Rather than attempting the most difficult operation first, organizations can build confidence through repeatable use cases with controlled ground risk, predictable airspace, defined routes, and strong emergency planning.
This allows crews to develop experience while the organization improves its procedures, documentation, and oversight.
Over time, this foundation can support more complex operations.
BVLOS capability should grow in stages:
· Build the training foundation
· Define the operational use case
· Validate procedures in controlled conditions
· Execute supervised operations
· Review and improve the program
· Expand only when the organization is ready
This staged approach helps reduce risk and creates a stronger path toward long-term success.

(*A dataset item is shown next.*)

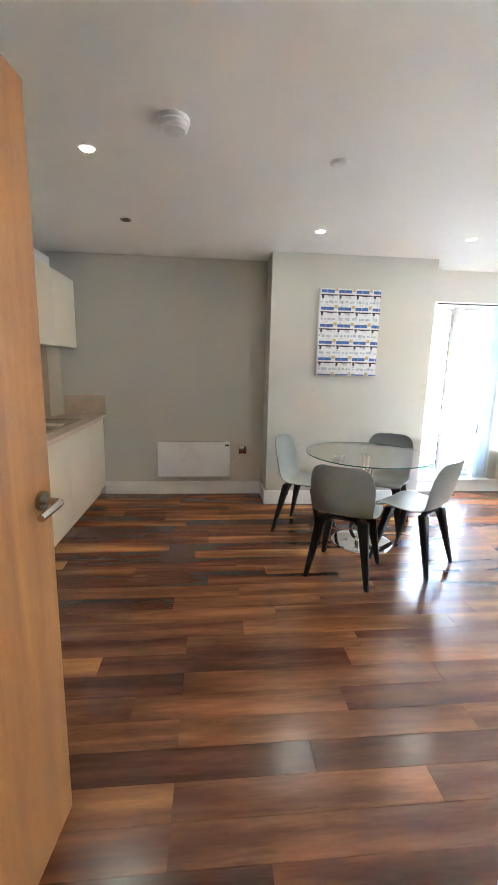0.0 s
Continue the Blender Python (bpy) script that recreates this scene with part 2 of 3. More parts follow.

BVLOS Is an Operational Culture
The most successful BVLOS operators treat safety, documentation, and training as part of daily operations. They do not view procedures as paperwork or approvals as a finish line.
Instead, they build a culture where crews understand the purpose behind each requirement.
The aircraft may be the most visible part of a BVLOS operation, but the real system includes people, procedures, training, maintenance, oversight, and decision-making. When all of those pieces work together, BVLOS becomes reliable and scalable.
Conclusion: BVLOS Success Comes From Execution
BVLOS represents a major opportunity for Canadian RPAS operators. It can support larger inspection areas, faster emergency response, improved access to remote locations, and more efficient data collection across industries.
But BVLOS is not achieved through technology alone.
It requires trained crews, clear procedures, disciplined execution, strong organizational oversight, and a willingness to continuously improve.
Part 1 of this series explained what BVLOS means. Part 2 explained how BVLOS operations are planned. Part 3 brings it back to the most important point: approval only matters if the organization can execute safely in the real world.
Because in BVLOS, success is not measured by how far the aircraft can fly.
It is measured by how well the operation is controlled from start to finish.